----- DATA -----
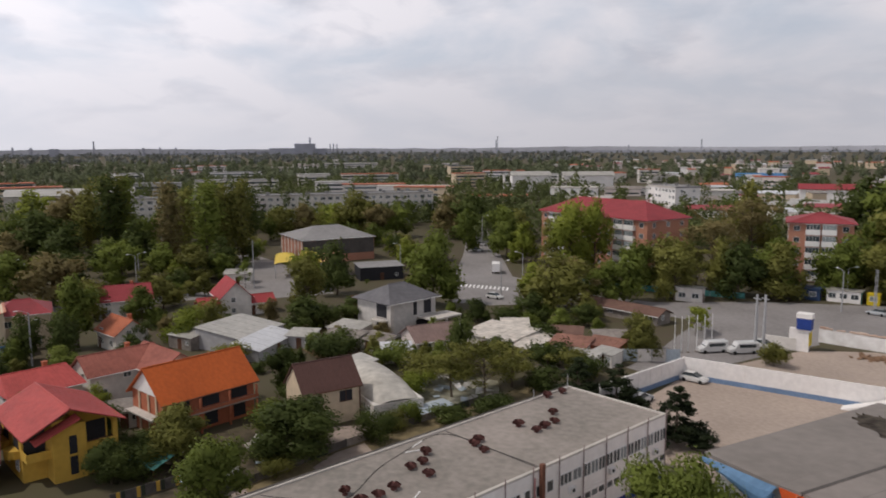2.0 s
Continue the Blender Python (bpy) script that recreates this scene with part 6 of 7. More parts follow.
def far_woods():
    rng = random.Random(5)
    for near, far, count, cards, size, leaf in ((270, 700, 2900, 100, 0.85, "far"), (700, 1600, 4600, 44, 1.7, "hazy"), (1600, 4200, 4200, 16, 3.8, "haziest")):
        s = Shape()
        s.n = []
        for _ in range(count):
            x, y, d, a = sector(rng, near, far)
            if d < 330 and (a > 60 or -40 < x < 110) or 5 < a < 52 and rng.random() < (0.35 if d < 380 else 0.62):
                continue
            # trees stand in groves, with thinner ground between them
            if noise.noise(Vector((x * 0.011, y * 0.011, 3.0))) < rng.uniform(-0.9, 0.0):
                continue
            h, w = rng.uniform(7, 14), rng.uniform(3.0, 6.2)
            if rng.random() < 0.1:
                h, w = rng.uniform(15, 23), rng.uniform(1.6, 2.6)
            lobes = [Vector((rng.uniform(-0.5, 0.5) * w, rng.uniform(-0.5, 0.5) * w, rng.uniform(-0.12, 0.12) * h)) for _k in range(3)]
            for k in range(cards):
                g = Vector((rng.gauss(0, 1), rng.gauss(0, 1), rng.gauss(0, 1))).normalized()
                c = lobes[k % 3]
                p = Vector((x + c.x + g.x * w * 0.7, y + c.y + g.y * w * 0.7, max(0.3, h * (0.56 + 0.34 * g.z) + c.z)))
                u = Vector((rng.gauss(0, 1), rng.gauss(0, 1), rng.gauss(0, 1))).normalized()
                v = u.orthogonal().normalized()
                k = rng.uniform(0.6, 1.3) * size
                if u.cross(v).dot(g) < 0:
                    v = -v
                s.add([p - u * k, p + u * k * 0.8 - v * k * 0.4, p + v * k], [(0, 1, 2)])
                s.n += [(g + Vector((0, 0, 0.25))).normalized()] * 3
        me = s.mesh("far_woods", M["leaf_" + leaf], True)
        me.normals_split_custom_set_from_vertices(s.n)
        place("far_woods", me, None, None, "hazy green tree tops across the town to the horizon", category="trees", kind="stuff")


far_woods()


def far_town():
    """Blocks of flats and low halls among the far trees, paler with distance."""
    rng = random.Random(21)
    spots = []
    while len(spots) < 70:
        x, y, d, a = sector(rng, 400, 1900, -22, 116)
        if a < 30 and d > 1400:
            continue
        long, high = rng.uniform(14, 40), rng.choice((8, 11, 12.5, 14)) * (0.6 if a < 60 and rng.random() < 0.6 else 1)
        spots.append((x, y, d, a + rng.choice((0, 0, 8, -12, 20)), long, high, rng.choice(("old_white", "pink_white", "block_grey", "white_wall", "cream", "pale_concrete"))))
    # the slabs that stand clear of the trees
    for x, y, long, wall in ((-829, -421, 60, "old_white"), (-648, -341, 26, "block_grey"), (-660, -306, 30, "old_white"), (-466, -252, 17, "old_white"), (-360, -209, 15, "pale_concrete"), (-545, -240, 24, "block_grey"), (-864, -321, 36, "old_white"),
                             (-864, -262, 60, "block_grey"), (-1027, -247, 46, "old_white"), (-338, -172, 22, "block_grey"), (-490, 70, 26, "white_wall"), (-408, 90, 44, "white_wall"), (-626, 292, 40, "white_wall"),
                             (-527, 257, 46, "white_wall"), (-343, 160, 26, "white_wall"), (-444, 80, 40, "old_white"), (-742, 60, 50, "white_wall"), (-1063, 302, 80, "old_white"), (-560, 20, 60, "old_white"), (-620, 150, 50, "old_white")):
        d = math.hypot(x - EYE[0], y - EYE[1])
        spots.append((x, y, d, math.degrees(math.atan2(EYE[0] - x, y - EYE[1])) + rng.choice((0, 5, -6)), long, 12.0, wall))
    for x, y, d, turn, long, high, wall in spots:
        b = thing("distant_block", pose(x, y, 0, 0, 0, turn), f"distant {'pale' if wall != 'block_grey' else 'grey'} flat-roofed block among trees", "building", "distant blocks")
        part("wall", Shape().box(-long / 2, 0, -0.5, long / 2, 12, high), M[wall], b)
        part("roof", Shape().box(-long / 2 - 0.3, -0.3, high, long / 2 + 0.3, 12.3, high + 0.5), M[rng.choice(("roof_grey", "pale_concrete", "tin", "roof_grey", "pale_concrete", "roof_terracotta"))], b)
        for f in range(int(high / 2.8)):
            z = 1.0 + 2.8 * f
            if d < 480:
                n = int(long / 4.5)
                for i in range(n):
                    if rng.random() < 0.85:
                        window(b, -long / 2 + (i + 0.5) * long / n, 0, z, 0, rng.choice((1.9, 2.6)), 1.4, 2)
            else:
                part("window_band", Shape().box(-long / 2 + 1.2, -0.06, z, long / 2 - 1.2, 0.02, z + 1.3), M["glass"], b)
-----
Output the data exactly. Pictures don't belong in the result.

2.0 s
Continue the Blender Python (bpy) script that recreates this scene with part 6 of 7. More parts follow.
def far_woods():
    rng = random.Random(5)
    for near, far, count, cards, size, leaf in ((270, 700, 2900, 100, 0.85, "far"), (700, 1600, 4600, 44, 1.7, "hazy"), (1600, 4200, 4200, 16, 3.8, "haziest")):
        s = Shape()
        s.n = []
        for _ in range(count):
            x, y, d, a = sector(rng, near, far)
            if d < 330 and (a > 60 or -40 < x < 110) or 5 < a < 52 and rng.random() < (0.35 if d < 380 else 0.62):
                continue
            # trees stand in groves, with thinner ground between them
            if noise.noise(Vector((x * 0.011, y * 0.011, 3.0))) < rng.uniform(-0.9, 0.0):
                continue
            h, w = rng.uniform(7, 14), rng.uniform(3.0, 6.2)
            if rng.random() < 0.1:
                h, w = rng.uniform(15, 23), rng.uniform(1.6, 2.6)
            lobes = [Vector((rng.uniform(-0.5, 0.5) * w, rng.uniform(-0.5, 0.5) * w, rng.uniform(-0.12, 0.12) * h)) for _k in range(3)]
            for k in range(cards):
                g = Vector((rng.gauss(0, 1), rng.gauss(0, 1), rng.gauss(0, 1))).normalized()
                c = lobes[k % 3]
                p = Vector((x + c.x + g.x * w * 0.7, y + c.y + g.y * w * 0.7, max(0.3, h * (0.56 + 0.34 * g.z) + c.z)))
                u = Vector((rng.gauss(0, 1), rng.gauss(0, 1), rng.gauss(0, 1))).normalized()
                v = u.orthogonal().normalized()
                k = rng.uniform(0.6, 1.3) * size
                if u.cross(v).dot(g) < 0:
                    v = -v
                s.add([p - u * k, p + u * k * 0.8 - v * k * 0.4, p + v * k], [(0, 1, 2)])
                s.n += [(g + Vector((0, 0, 0.25))).normalized()] * 3
        me = s.mesh("far_woods", M["leaf_" + leaf], True)
        me.normals_split_custom_set_from_vertices(s.n)
        place("far_woods", me, None, None, "hazy green tree tops across the town to the horizon", category="trees", kind="stuff")


far_woods()


def far_town():
    """Blocks of flats and low halls among the far trees, paler with distance."""
    rng = random.Random(21)
    spots = []
    while len(spots) < 70:
        x, y, d, a = sector(rng, 400, 1900, -22, 116)
        if a < 30 and d > 1400:
            continue
        long, high = rng.uniform(14, 40), rng.choice((8, 11, 12.5, 14)) * (0.6 if a < 60 and rng.random() < 0.6 else 1)
        spots.append((x, y, d, a + rng.choice((0, 0, 8, -12, 20)), long, high, rng.choice(("old_white", "pink_white", "block_grey", "white_wall", "cream", "pale_concrete"))))
    # the slabs that stand clear of the trees
    for x, y, long, wall in ((-829, -421, 60, "old_white"), (-648, -341, 26, "block_grey"), (-660, -306, 30, "old_white"), (-466, -252, 17, "old_white"), (-360, -209, 15, "pale_concrete"), (-545, -240, 24, "block_grey"), (-864, -321, 36, "old_white"),
                             (-864, -262, 60, "block_grey"), (-1027, -247, 46, "old_white"), (-338, -172, 22, "block_grey"), (-490, 70, 26, "white_wall"), (-408, 90, 44, "white_wall"), (-626, 292, 40, "white_wall"),
                             (-527, 257, 46, "white_wall"), (-343, 160, 26, "white_wall"), (-444, 80, 40, "old_white"), (-742, 60, 50, "white_wall"), (-1063, 302, 80, "old_white"), (-560, 20, 60, "old_white"), (-620, 150, 50, "old_white")):
        d = math.hypot(x - EYE[0], y - EYE[1])
        spots.append((x, y, d, math.degrees(math.atan2(EYE[0] - x, y - EYE[1])) + rng.choice((0, 5, -6)), long, 12.0, wall))
    for x, y, d, turn, long, high, wall in spots:
        b = thing("distant_block", pose(x, y, 0, 0, 0, turn), f"distant {'pale' if wall != 'block_grey' else 'grey'} flat-roofed block among trees", "building", "distant blocks")
        part("wall", Shape().box(-long / 2, 0, -0.5, long / 2, 12, high), M[wall], b)
        part("roof", Shape().box(-long / 2 - 0.3, -0.3, high, long / 2 + 0.3, 12.3, high + 0.5), M[rng.choice(("roof_grey", "pale_concrete", "tin", "roof_grey", "pale_concrete", "roof_terracotta"))], b)
        for f in range(int(high / 2.8)):
            z = 1.0 + 2.8 * f
            if d < 480:
                n = int(long / 4.5)
                for i in range(n):
                    if rng.random() < 0.85:
                        window(b, -long / 2 + (i + 0.5) * long / n, 0, z, 0, rng.choice((1.9, 2.6)), 1.4, 2)
            else:
                part("window_band", Shape().box(-long / 2 + 1.2, -0.06, z, long / 2 - 1.2, 0.02, z + 1.3), M["glass"], b)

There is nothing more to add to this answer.